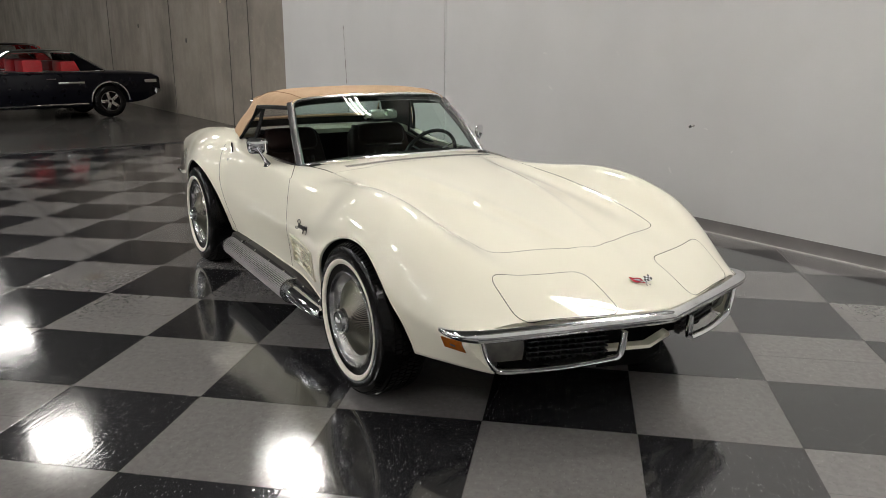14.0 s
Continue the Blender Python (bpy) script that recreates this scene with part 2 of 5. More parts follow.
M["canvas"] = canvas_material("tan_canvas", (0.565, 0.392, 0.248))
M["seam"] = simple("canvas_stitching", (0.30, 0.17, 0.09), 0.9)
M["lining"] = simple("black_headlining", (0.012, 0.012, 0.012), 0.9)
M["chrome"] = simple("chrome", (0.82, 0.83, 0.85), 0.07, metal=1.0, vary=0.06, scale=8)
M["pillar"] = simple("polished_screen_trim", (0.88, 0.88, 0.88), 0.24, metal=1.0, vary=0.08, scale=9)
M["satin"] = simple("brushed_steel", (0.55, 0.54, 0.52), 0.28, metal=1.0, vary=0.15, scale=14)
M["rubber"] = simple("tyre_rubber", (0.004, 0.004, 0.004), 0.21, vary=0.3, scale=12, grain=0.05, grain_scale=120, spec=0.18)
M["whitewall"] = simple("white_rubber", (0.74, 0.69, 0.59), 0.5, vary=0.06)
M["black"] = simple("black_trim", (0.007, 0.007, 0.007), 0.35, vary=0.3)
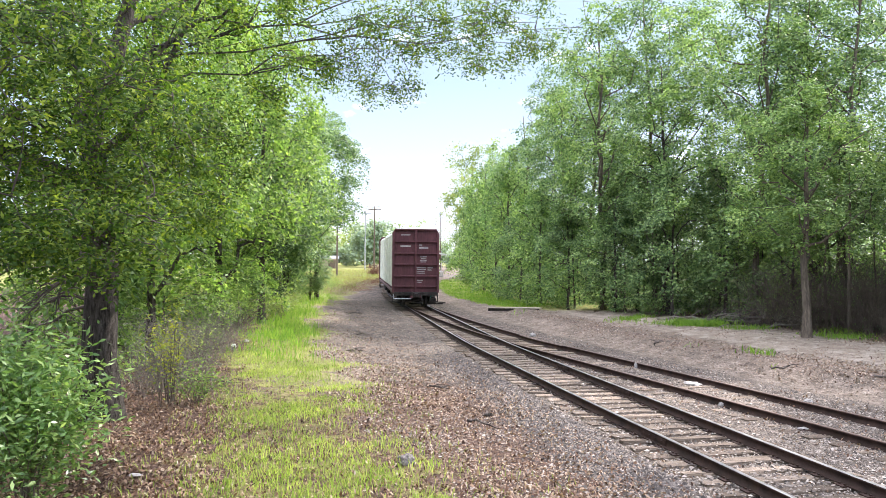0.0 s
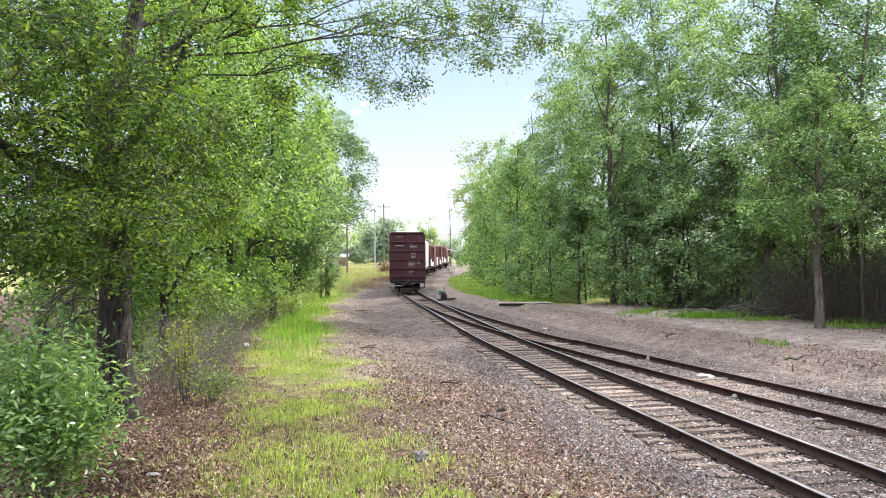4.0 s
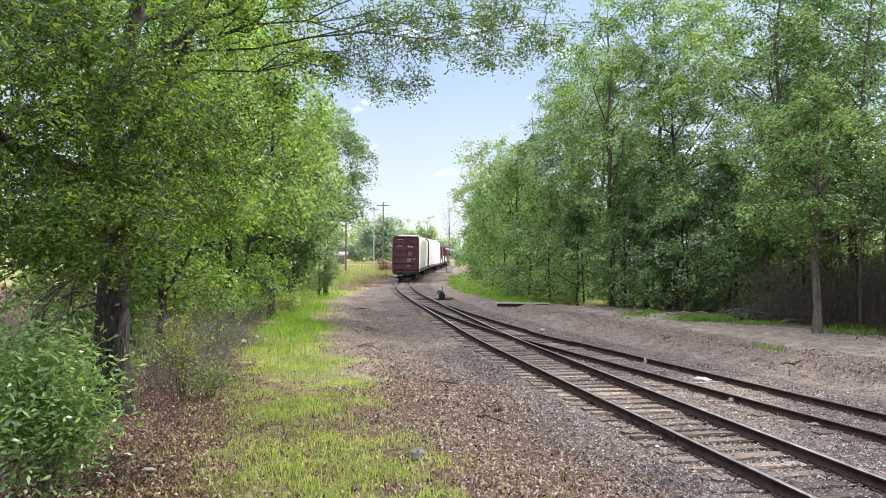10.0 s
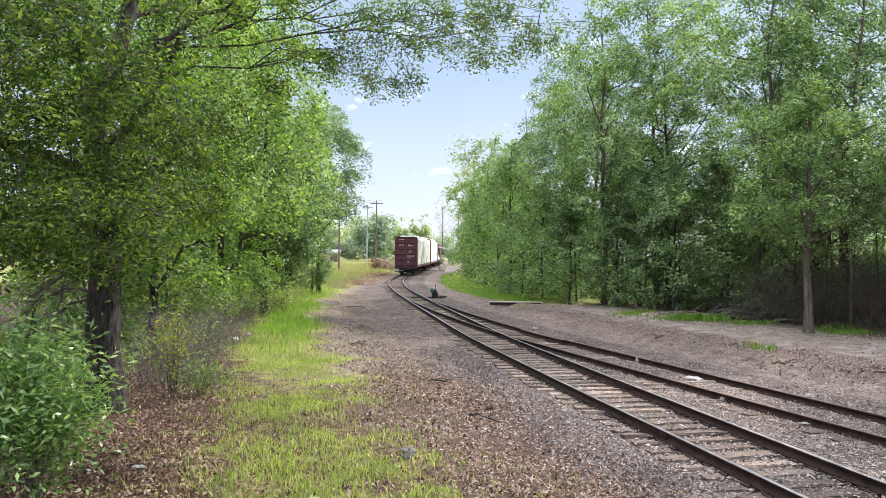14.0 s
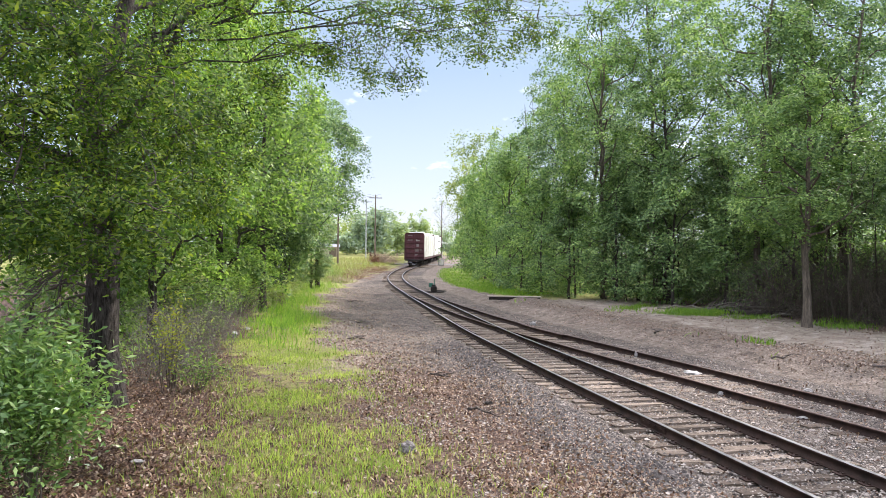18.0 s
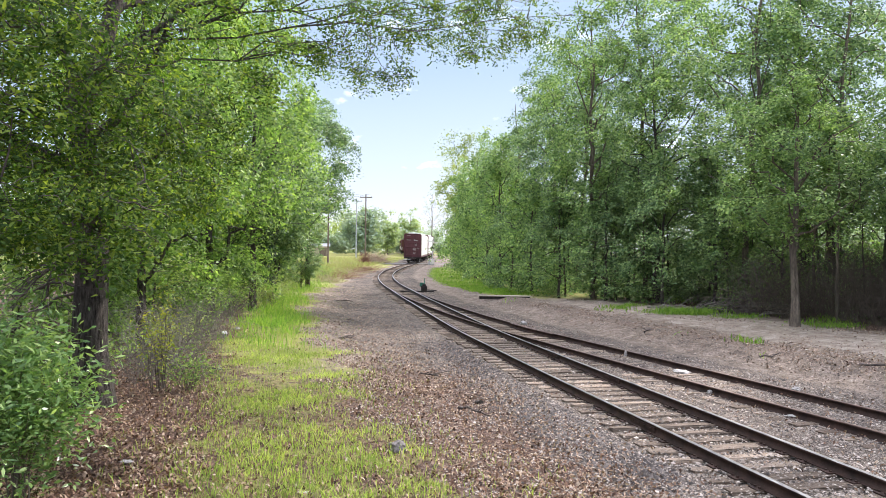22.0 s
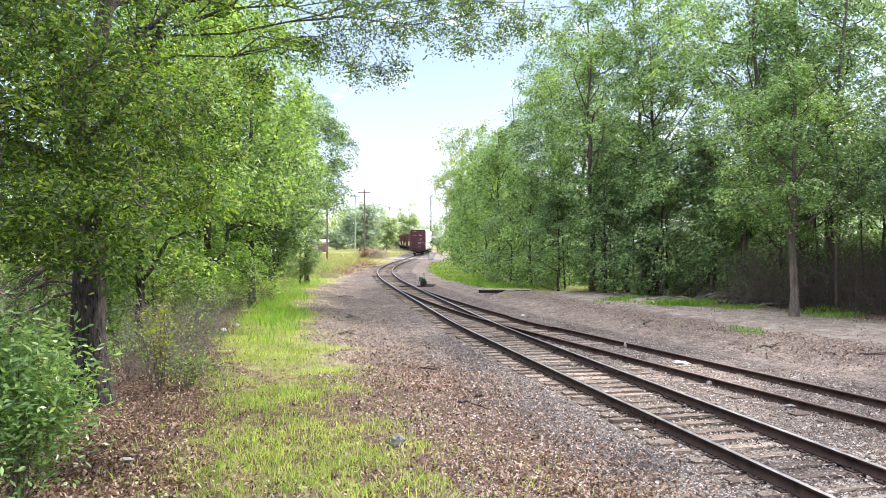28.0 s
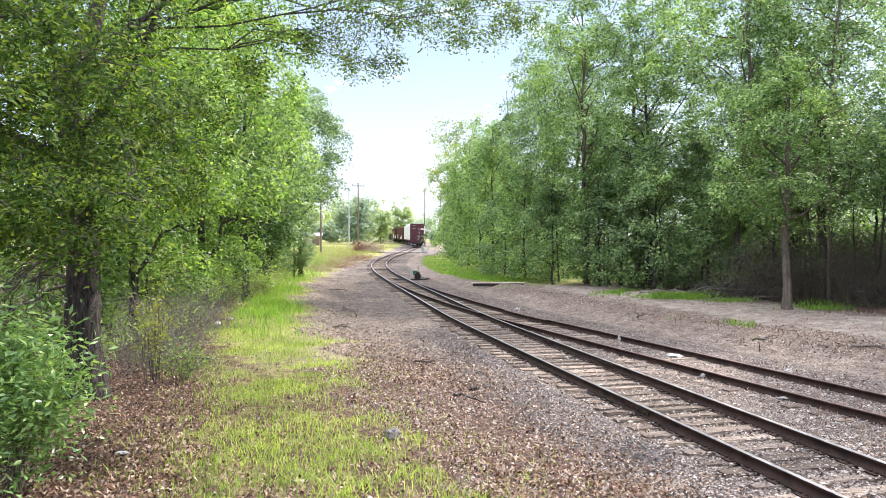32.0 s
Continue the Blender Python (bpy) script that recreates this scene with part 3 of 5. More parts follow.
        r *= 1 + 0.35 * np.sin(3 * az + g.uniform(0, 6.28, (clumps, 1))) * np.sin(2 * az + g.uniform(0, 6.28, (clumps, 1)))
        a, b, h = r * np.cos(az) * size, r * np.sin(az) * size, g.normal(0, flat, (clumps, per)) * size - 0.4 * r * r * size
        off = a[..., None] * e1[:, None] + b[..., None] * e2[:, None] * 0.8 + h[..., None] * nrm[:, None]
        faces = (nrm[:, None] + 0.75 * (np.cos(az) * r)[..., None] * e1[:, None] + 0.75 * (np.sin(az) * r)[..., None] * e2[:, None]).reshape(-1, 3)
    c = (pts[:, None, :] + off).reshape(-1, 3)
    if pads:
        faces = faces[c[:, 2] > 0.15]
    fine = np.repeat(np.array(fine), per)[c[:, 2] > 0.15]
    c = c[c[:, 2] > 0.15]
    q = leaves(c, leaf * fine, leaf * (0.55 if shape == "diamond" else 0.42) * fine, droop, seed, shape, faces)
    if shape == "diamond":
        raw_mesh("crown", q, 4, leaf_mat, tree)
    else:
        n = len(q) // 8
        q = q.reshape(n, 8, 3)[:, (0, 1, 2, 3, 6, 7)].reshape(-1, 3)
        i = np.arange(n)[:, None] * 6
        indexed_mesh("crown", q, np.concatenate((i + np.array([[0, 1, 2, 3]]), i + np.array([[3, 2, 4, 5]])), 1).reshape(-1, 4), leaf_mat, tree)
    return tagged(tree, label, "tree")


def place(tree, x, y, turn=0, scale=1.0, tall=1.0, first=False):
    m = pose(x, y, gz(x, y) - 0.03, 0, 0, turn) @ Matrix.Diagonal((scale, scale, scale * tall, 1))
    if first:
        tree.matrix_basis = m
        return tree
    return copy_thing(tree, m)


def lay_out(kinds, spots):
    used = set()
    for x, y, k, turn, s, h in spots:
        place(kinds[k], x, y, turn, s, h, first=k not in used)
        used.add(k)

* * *

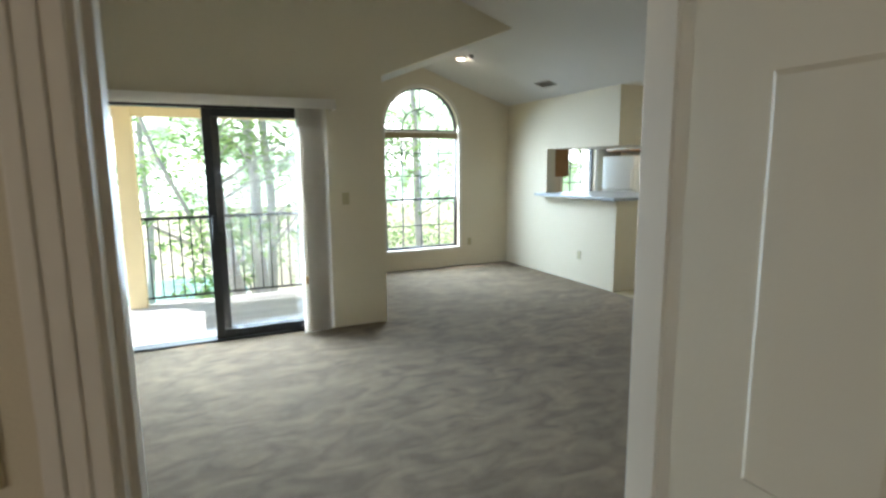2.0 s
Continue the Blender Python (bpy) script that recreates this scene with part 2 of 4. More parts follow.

WHAT YOU NEED TO DO
Please list every line of the records that contains "script".

SOLUTION FOR THIS TASK
Continue the Blender Python (bpy) script that recreates this scene with part 2 of 5. More parts follow.
Continue the Blender Python (bpy) script that recreates this scene with part 3 of 5. More parts follow.
Continue the Blender Python (bpy) script that recreates this scene with part 2 of 4. More parts follow.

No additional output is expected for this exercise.